What you have to do
Copy exactly the lines of the material below that run from the one containing "# ---- helpers" through the one containing "radians(degrees), 0.01, 5000". Copy no other lines.
BEGIN
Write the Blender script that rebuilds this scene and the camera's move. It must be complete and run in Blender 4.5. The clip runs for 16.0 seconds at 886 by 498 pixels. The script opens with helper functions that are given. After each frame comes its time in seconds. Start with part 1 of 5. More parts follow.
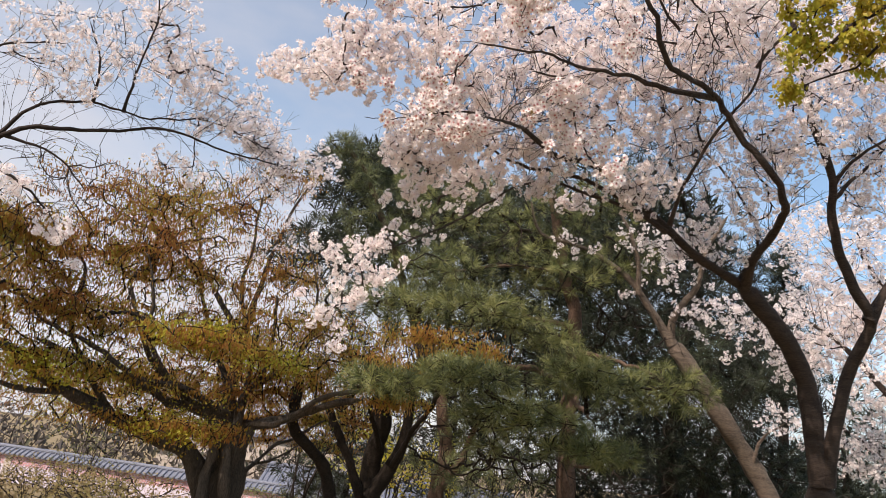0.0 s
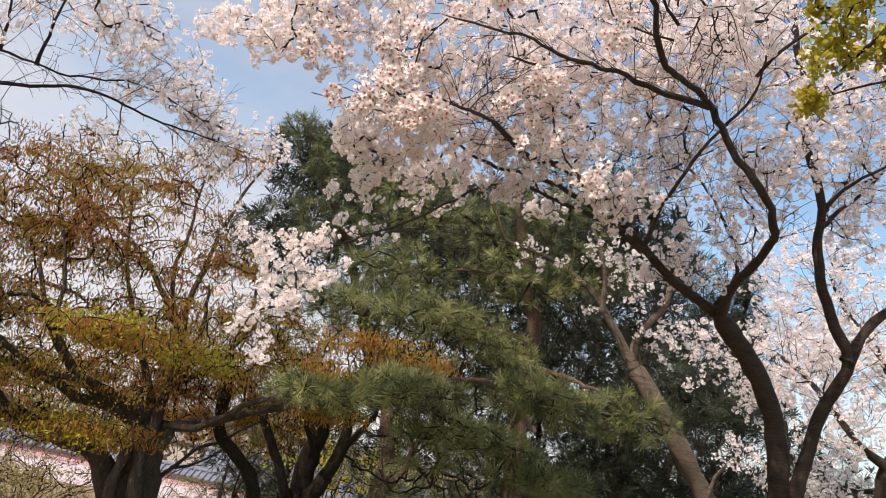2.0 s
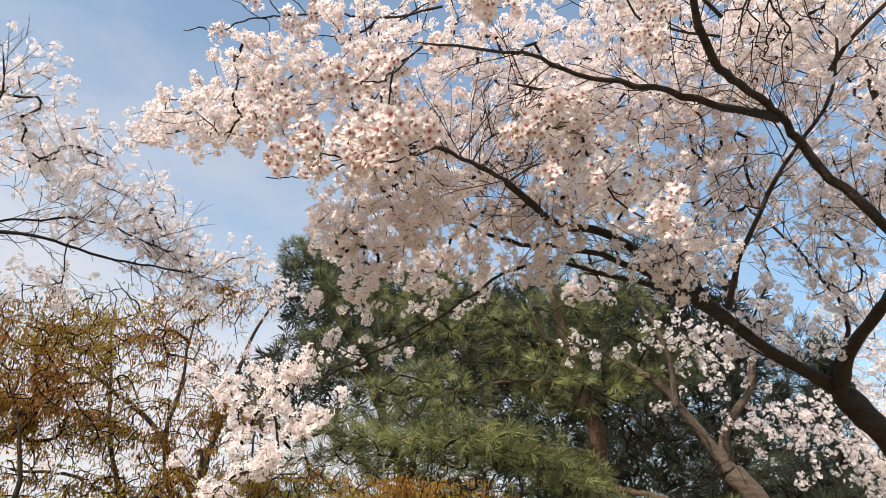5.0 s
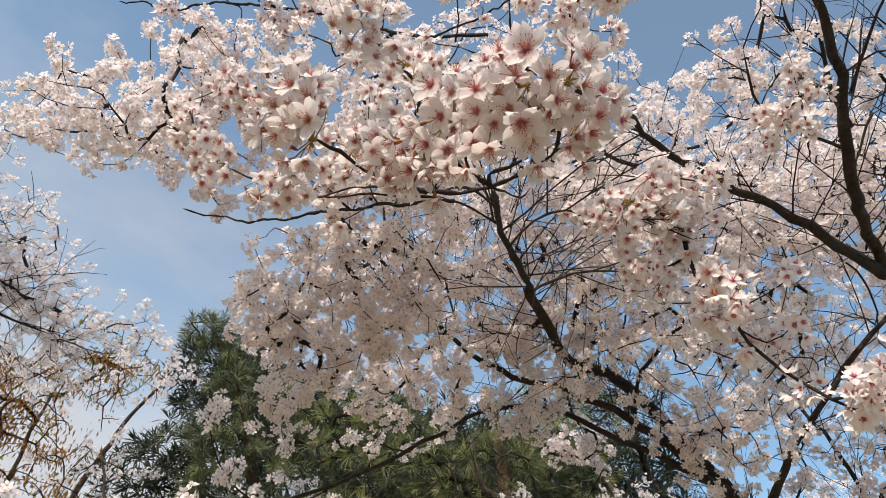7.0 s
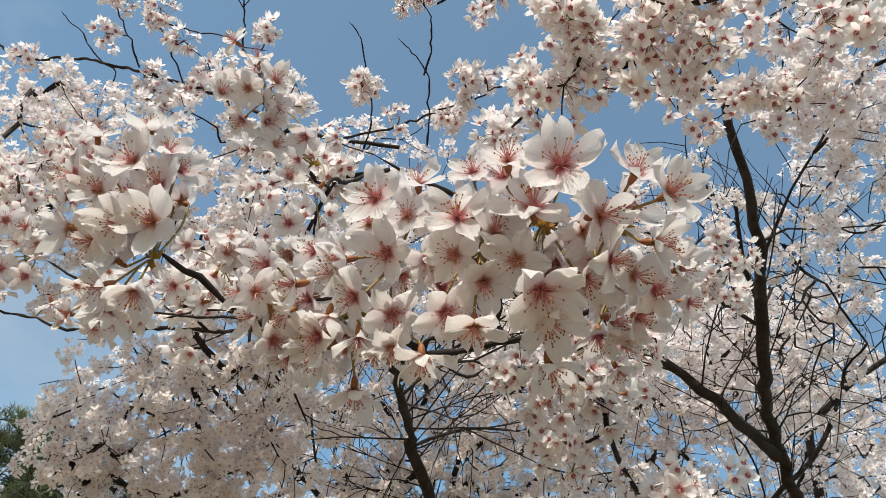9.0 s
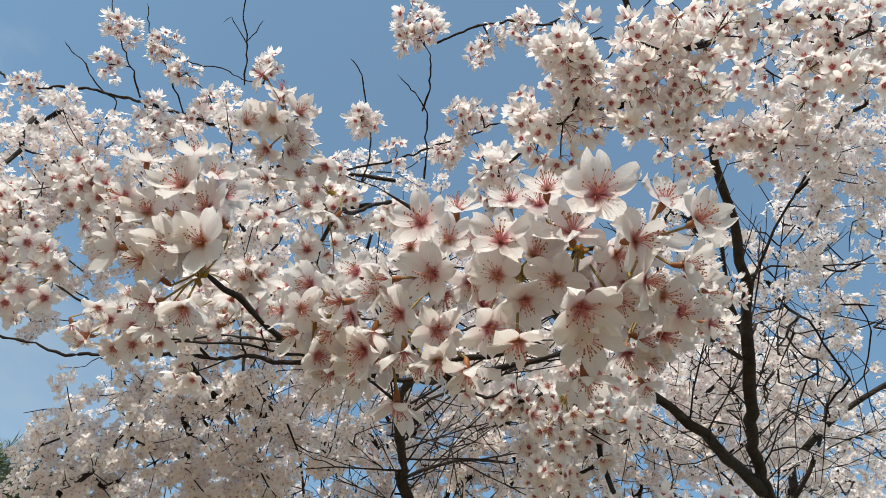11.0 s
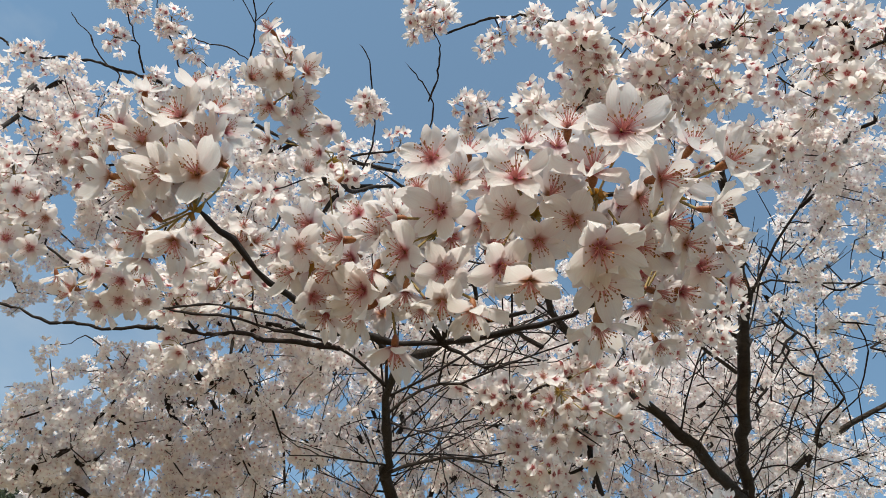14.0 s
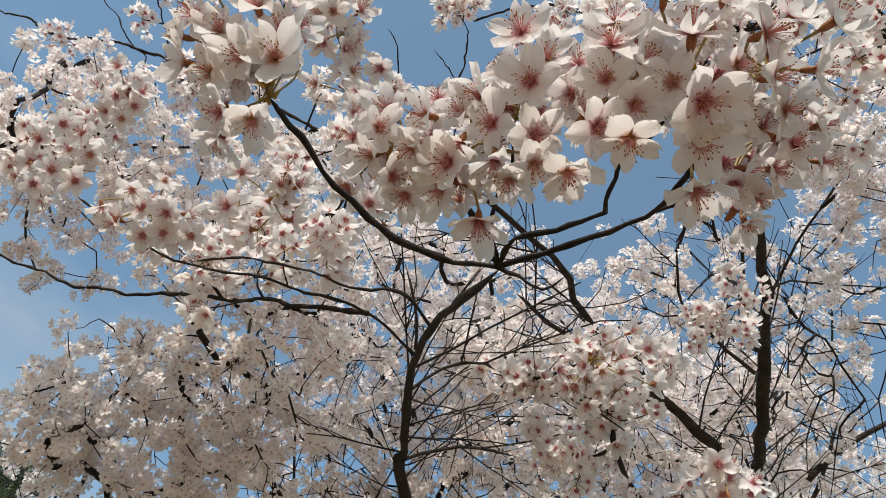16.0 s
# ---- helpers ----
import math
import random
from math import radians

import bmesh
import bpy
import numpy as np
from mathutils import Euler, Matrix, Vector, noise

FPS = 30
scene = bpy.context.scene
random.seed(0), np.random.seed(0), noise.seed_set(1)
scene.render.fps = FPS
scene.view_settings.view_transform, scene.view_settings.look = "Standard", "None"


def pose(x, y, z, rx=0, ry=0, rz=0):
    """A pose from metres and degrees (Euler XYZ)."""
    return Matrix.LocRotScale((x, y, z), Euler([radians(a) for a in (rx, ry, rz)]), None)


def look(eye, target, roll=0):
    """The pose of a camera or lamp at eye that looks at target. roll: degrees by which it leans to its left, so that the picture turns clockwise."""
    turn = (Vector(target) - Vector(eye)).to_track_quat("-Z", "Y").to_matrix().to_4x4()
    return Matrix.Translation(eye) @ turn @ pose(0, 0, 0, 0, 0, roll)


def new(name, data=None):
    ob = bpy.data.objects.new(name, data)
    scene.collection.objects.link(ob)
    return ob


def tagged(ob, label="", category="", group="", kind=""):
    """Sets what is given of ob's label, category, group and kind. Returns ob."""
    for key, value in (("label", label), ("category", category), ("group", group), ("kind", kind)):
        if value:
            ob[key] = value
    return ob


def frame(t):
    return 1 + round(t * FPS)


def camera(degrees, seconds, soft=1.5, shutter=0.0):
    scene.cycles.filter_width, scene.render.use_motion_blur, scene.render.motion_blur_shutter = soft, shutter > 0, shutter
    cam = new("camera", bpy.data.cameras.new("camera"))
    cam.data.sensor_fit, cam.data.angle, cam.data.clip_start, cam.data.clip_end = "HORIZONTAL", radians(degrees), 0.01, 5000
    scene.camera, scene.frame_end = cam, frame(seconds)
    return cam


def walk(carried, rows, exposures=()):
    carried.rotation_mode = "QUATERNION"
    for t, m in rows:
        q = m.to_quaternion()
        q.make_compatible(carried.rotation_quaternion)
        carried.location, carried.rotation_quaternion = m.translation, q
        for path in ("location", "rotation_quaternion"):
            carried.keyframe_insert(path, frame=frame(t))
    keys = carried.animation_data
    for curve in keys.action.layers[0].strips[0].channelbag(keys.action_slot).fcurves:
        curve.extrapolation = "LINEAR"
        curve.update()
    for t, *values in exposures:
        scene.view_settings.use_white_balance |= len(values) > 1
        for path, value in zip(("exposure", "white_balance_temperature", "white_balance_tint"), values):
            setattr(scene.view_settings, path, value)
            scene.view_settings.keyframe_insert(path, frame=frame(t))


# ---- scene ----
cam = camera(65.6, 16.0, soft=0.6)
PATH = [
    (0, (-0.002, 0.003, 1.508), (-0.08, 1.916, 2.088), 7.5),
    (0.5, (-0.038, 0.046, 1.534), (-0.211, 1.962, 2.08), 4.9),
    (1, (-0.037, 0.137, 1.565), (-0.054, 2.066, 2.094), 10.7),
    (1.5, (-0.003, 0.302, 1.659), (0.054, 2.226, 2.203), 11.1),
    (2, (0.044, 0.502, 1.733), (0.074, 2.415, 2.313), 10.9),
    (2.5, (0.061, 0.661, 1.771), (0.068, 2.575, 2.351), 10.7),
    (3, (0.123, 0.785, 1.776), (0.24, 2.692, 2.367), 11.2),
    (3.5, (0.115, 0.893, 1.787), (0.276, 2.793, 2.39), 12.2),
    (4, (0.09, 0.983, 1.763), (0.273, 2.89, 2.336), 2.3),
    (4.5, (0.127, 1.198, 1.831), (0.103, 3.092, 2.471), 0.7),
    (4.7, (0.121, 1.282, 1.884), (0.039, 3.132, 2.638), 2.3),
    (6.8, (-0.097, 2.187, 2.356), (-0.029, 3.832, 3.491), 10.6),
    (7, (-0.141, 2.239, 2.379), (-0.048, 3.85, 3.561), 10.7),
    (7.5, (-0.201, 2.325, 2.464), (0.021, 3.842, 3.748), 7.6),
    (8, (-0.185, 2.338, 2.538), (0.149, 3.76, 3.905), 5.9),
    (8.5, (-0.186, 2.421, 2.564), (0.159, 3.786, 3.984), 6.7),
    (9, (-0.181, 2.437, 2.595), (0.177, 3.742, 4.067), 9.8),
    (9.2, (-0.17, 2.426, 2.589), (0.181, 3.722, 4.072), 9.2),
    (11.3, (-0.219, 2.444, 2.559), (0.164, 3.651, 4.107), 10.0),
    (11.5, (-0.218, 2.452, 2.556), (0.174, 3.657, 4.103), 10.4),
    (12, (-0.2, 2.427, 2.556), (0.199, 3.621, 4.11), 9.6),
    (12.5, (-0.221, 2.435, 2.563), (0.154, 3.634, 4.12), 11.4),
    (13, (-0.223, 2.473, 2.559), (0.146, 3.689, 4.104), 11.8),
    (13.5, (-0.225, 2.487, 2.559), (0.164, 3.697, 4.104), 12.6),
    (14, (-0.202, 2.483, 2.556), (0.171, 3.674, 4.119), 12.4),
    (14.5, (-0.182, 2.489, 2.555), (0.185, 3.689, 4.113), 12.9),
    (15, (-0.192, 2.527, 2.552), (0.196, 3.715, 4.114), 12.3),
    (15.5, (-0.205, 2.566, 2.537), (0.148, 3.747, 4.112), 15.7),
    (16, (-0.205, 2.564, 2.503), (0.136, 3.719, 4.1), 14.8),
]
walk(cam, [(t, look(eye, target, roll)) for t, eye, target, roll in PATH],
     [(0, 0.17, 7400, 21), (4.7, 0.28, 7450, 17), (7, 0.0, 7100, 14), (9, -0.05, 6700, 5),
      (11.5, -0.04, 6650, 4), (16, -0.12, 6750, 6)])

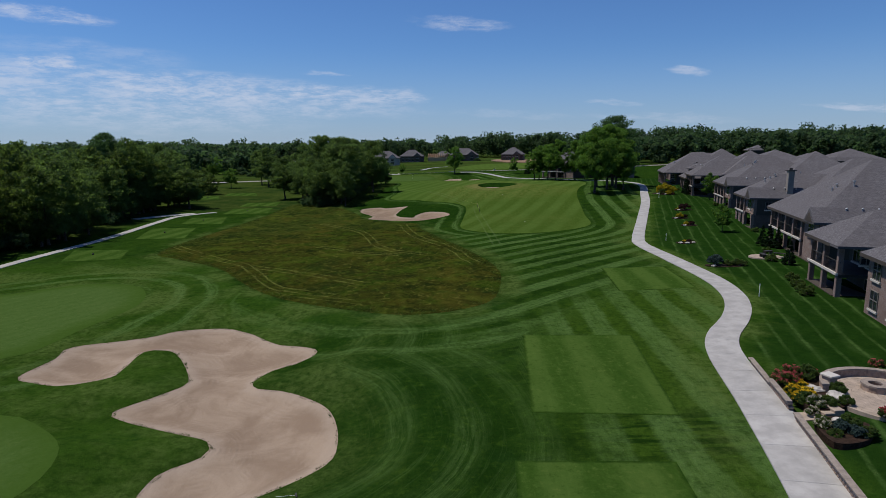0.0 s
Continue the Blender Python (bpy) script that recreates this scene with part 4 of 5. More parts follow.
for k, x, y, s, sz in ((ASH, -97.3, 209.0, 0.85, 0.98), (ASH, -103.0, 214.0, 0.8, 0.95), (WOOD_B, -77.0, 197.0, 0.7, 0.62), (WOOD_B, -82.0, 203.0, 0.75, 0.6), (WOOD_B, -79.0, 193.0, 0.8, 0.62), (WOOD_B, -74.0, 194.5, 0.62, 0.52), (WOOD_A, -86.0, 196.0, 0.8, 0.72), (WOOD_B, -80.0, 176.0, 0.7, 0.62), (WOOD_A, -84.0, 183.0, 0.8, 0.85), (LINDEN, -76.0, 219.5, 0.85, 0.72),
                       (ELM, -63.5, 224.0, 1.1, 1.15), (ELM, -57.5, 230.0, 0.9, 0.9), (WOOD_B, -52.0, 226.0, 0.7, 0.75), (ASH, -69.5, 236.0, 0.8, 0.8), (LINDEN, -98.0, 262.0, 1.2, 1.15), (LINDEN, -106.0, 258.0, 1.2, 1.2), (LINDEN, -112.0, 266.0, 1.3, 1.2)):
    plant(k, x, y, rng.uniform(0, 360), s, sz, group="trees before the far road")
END
Exercise result
# ---- helpers ----
import math
import random
from math import radians

import bmesh
import bpy
import numpy as np
from mathutils import Euler, Matrix, Vector, noise

FPS = 30
scene = bpy.context.scene
random.seed(0), np.random.seed(0), noise.seed_set(1)
scene.render.fps = FPS
scene.view_settings.view_transform, scene.view_settings.look = "Standard", "None"


def pose(x, y, z, rx=0, ry=0, rz=0):
    """A pose from metres and degrees (Euler XYZ)."""
    return Matrix.LocRotScale((x, y, z), Euler([radians(a) for a in (rx, ry, rz)]), None)


def look(eye, target, roll=0):
    """The pose of a camera or lamp at eye that looks at target. roll: degrees by which it leans to its left, so that the picture turns clockwise."""
    turn = (Vector(target) - Vector(eye)).to_track_quat("-Z", "Y").to_matrix().to_4x4()
    return Matrix.Translation(eye) @ turn @ pose(0, 0, 0, 0, 0, roll)


def new(name, data=None):
    ob = bpy.data.objects.new(name, data)
    scene.collection.objects.link(ob)
    return ob


def tagged(ob, label="", category="", group="", kind=""):
    """Sets what is given of ob's label, category, group and kind. Returns ob."""
    for key, value in (("label", label), ("category", category), ("group", group), ("kind", kind)):
        if value:
            ob[key] = value
    return ob


def frame(t):
    return 1 + round(t * FPS)


def camera(degrees, seconds, soft=1.5, shutter=0.0):
    scene.cycles.filter_width, scene.render.use_motion_blur, scene.render.motion_blur_shutter = soft, shutter > 0, shutter
    cam = new("camera", bpy.data.cameras.new("camera"))
    cam.data.sensor_fit, cam.data.angle, cam.data.clip_start, cam.data.clip_end = "HORIZONTAL", radians(degrees), 0.01, 5000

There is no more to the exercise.